Christophe Michaëli : Bien sûr. Ces crises surviennent les unes après les autres dans un temps limité alors que pendant cinquante ans il ne s’est rien passé. Tout arrive en même temps. Je pense que chaque distributeur se pose la question de son avenir. Cette question pourrait être : est-ce que je dois continuer et grossir ? Ou arrêter et vendre ?
Auto Infos : De nombreuses opérations de concentration seraient en cours. Est-ce exact ?
Christophe Michaëli : Oui, il y a de très belles opérations qui sont en gestation. Tout le monde est d’accord pour dire que l’effet taille est quand même majeur. Souvenons-nous des querelles au sujet du multimarquisme et des positions dogmatiques de certains constructeurs à ce niveau. Cela pourrait nous faire sourire aujourd’hui. Le multimarquisme a sauvé des constructeurs et des distributeurs. Ce qui compte c’est d’avoir la bonne stratégie en termes de portefeuilles de marques tout en ayant une cohérence géographique.
« Nous constatons une flambée du taux de refinancement alors que le taux d’usure n’a pas bougé »
Auto Infos : En son temps, vous aviez remis en cause le business model du financement qui n'était pas tenable selon vous ?
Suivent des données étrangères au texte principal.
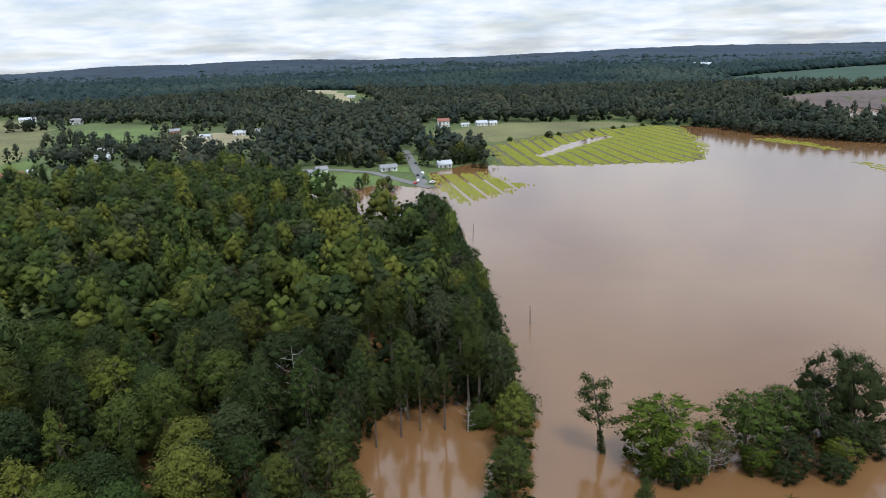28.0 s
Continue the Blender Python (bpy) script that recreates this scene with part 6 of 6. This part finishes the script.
frng = np.random.default_rng(91)
P1 = far_points(frng, 330, 1250, 11.0)
many_trees("far_woods", "dark green woods on the far shore", P1, 1, ["dome", "tall", "oak", "dome", "pine", "dome"], 16, 6.9, 8, 28, 0.85, HAZED_FAR_LEAF, tints=stands(60, 0.5, 1), forms=9)
P2 = far_points(frng, 1250, 2100, 15.5)
many_trees("distant_woods", "dense dark woods stretching over the plain", P2, 2, ["dome"], 12, 10.5, 3, 4, 1.6, HAZED_MID_LEAF, tints=stands(260, 0.9, 2), forms=8, spread_h=0.10, core=0.98)
P3 = far_points(frng, 2080, 3100, 34)
P3 = P3[frng.random(len(P3)) < np.clip((3100 - np.hypot(P3[:, 0], P3[:, 1] - 150)) / 1000, 0, 1) ** 1.3]
many_trees("distant_woods", "taller dark stands breaking the far forest's roof", P3, 8, ["dome"], 13, 17, 4, 4, 2.4, HAZED_MID_LEAF, tints=stands(260, 0.9, 7), forms=6, spread_h=0.10, core=0.98)


def horizon_canopy():
    """The far forest seen as one rough roof of crowns, its haze in the base colour."""
    r = np.geomspace(2060, 4690, 74)
    a = np.radians(np.linspace(-56, 76, 760))
    R, A = np.meshgrid(r, a, indexing="ij")
    X, Y = R * np.sin(A), 150 + R * np.cos(A)
    rng = np.random.default_rng(33)
    Z = land(X, Y) + 9 + 4.5 * wave(X, Y, 170, 0.7) * np.clip((R - 2100) / 300, 0, 1) * np.clip((4500 - R) / 600, 0.15, 1) + 1.6 * wave(X, Y, 37, 0.2) + 1.2 * rng.normal(size=X.shape).clip(-1.5, 1.5)
    Z[0] -= 14
    for poly in (FAR_FIELDS[8][2], FAR_FIELDS[9][2], FAR_FIELDS[10][2]):
        Z = np.where(signed(X, Y, poly) > -20, land(X, Y) - 2, Z)
    n, m = X.shape
    i = np.arange(n * m).reshape(n, m)
    q = np.stack([i[:-1, :-1], i[1:, :-1], i[1:, 1:], i[:-1, 1:]], -1).reshape(-1, 4)
    me = fast_mesh("horizon_woods", np.stack([X, Y, Z], -1).reshape(-1, 3), q.ravel(), np.full(len(q), 4), [HAZED_FOREST_ROOF])
    tagged(new("horizon_woods", me), "forest reaching to the horizon, tinted blue for haze", "woods", kind="stuff")


horizon_canopy()
clumps = []
for cx, cy, rx, ry, n in [(-290, 790, 14, 12, 14), (-205, 706, 18, 14, 16), (-238, 690, 16, 12, 14), (-262, 720, 14, 10, 8), (-150, 700, 22, 16, 26), (-132, 655, 14, 16, 14), (-225, 760, 14, 10, 9), (-185, 770, 12, 8, 7), (-330, 700, 14, 12, 10), (-360, 660, 18, 12, 12), (-310, 640, 14, 10, 8), (-218, 875, 8, 6, 4), (-160, 850, 12, 6, 6), (-120, 850, 10, 10, 6), (-400, 960, 22, 14, 12), (-380, 1050, 26, 14, 16), (-430, 800, 18, 14, 9), (-190, 730, 10, 10, 5)]:
    clumps += [(cx + rx * frng.normal(), cy + ry * frng.normal()) for _ in range(n)]
many_trees("field_trees", "clumps of dark trees among houses and pasture", clumps, 6, ["oak", "dome", "oak", "tall"], 14, 6.0, 16, 120, 0.6, HAZED_FAR_LEAF, tints=stands(40, 0.5, 4), forms=8)
line = scatter(frng, [(315, 800), (338, 680), (398, 604), (443, 530), (474, 480), (560, 425), (760, 395), (900, 385), (900, 420), (660, 455), (500, 502), (442, 600), (392, 684), (350, 795), (330, 830)], 9.0)
many_trees("shore_trees", "dense dark tree line standing in the flood", line, 4, ["oak", "oak", "dome", "tall"], 12.5, 6.0, 16, 120, 0.6, HAZED_FAR_LEAF, tints=stands(50, 0.45, 5), forms=8)
edge_line = scatter(frng, [(430, 640), (520, 560), (640, 520), (700, 560), (600, 700), (540, 860), (480, 900), (400, 860)], 25.0)
many_trees("shore_trees", "scattered dark pines standing in shallow flood", edge_line, 5, ["pine", "tall", "dome"], 13.5, 5.6, 12, 90, 0.6, HAZED_FAR_LEAF, tints=stands(50, 0.4, 6), forms=6)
Christophe Michaëli : Malheureusement l’histoire m’a donné raison ! C’était en 2019 avant la crise, je disais que les “arbres ne grimpent pas au ciel sur la partie de la valeur et de la rémunération”. C’est dangereux de penser que ce niveau de rémunération est acquis et immuable. Je disais simplement qu’il fallait faire attention. Et que pour partager de la valeur, il faut la créer tout d’abord. Le système est fragile et reste d’autant plus fragile sur le crédit classique. Je parlais à l’époque du taux d'usure. Le sujet est encore plus d’actualité puisque ce taux a continué de baisser. Aujourd’hui, nous sommes dans une situation très tendue où l’on a une flambée du taux de refinancement alors que le taux d’usure n’a pas bougé. Il va sans doute remonter mais il mettra beaucoup de temps pour le faire, beaucoup plus de temps que nos coûts de refinancement. Donc les marges sur le crédit n’existent plus.